___ Data section
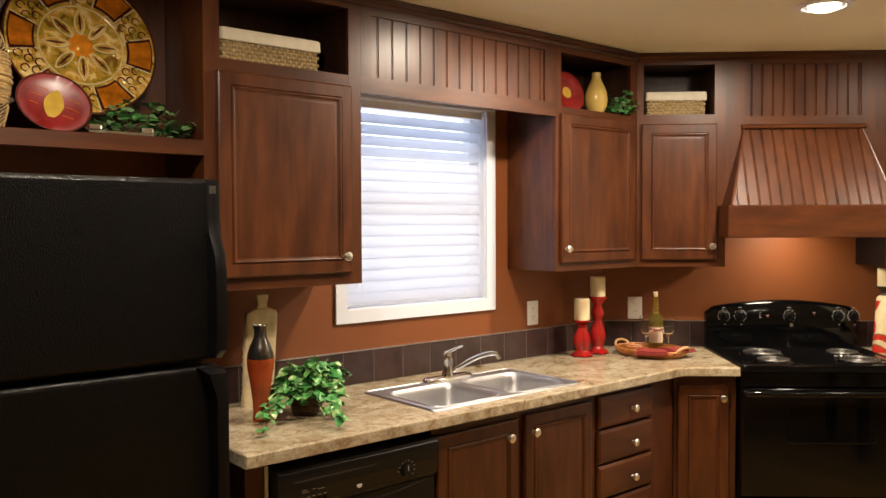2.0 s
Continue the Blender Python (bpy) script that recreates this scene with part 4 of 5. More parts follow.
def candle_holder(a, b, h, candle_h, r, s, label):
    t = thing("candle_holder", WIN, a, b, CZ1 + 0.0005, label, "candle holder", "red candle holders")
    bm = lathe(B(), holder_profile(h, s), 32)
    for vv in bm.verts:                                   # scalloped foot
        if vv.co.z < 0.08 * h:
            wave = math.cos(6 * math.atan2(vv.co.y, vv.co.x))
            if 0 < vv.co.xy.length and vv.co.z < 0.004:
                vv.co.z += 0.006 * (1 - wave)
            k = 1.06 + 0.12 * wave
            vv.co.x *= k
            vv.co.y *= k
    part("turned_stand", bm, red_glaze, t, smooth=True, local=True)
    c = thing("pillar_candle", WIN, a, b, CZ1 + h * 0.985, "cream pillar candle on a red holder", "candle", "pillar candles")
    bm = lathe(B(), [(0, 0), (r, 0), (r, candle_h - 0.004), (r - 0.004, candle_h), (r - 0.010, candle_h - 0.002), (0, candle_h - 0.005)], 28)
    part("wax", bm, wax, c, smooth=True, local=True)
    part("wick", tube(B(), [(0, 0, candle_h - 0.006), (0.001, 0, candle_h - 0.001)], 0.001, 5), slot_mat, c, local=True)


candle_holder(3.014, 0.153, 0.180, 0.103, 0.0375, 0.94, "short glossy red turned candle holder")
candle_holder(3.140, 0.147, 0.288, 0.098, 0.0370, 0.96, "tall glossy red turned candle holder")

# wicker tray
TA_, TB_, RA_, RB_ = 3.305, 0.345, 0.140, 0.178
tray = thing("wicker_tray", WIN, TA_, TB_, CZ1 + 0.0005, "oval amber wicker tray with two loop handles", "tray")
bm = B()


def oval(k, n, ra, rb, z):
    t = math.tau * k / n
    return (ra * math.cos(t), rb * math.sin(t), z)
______
Using the data above, write out every line exactly, leaving the images behind.

2.0 s
Continue the Blender Python (bpy) script that recreates this scene with part 4 of 5. More parts follow.
def candle_holder(a, b, h, candle_h, r, s, label):
    t = thing("candle_holder", WIN, a, b, CZ1 + 0.0005, label, "candle holder", "red candle holders")
    bm = lathe(B(), holder_profile(h, s), 32)
    for vv in bm.verts:                                   # scalloped foot
        if vv.co.z < 0.08 * h:
            wave = math.cos(6 * math.atan2(vv.co.y, vv.co.x))
            if 0 < vv.co.xy.length and vv.co.z < 0.004:
                vv.co.z += 0.006 * (1 - wave)
            k = 1.06 + 0.12 * wave
            vv.co.x *= k
            vv.co.y *= k
    part("turned_stand", bm, red_glaze, t, smooth=True, local=True)
    c = thing("pillar_candle", WIN, a, b, CZ1 + h * 0.985, "cream pillar candle on a red holder", "candle", "pillar candles")
    bm = lathe(B(), [(0, 0), (r, 0), (r, candle_h - 0.004), (r - 0.004, candle_h), (r - 0.010, candle_h - 0.002), (0, candle_h - 0.005)], 28)
    part("wax", bm, wax, c, smooth=True, local=True)
    part("wick", tube(B(), [(0, 0, candle_h - 0.006), (0.001, 0, candle_h - 0.001)], 0.001, 5), slot_mat, c, local=True)


candle_holder(3.014, 0.153, 0.180, 0.103, 0.0375, 0.94, "short glossy red turned candle holder")
candle_holder(3.140, 0.147, 0.288, 0.098, 0.0370, 0.96, "tall glossy red turned candle holder")

# wicker tray
TA_, TB_, RA_, RB_ = 3.305, 0.345, 0.140, 0.178
tray = thing("wicker_tray", WIN, TA_, TB_, CZ1 + 0.0005, "oval amber wicker tray with two loop handles", "tray")
bm = B()


def oval(k, n, ra, rb, z):
    t = math.tau * k / n
    return (ra * math.cos(t), rb * math.sin(t), z)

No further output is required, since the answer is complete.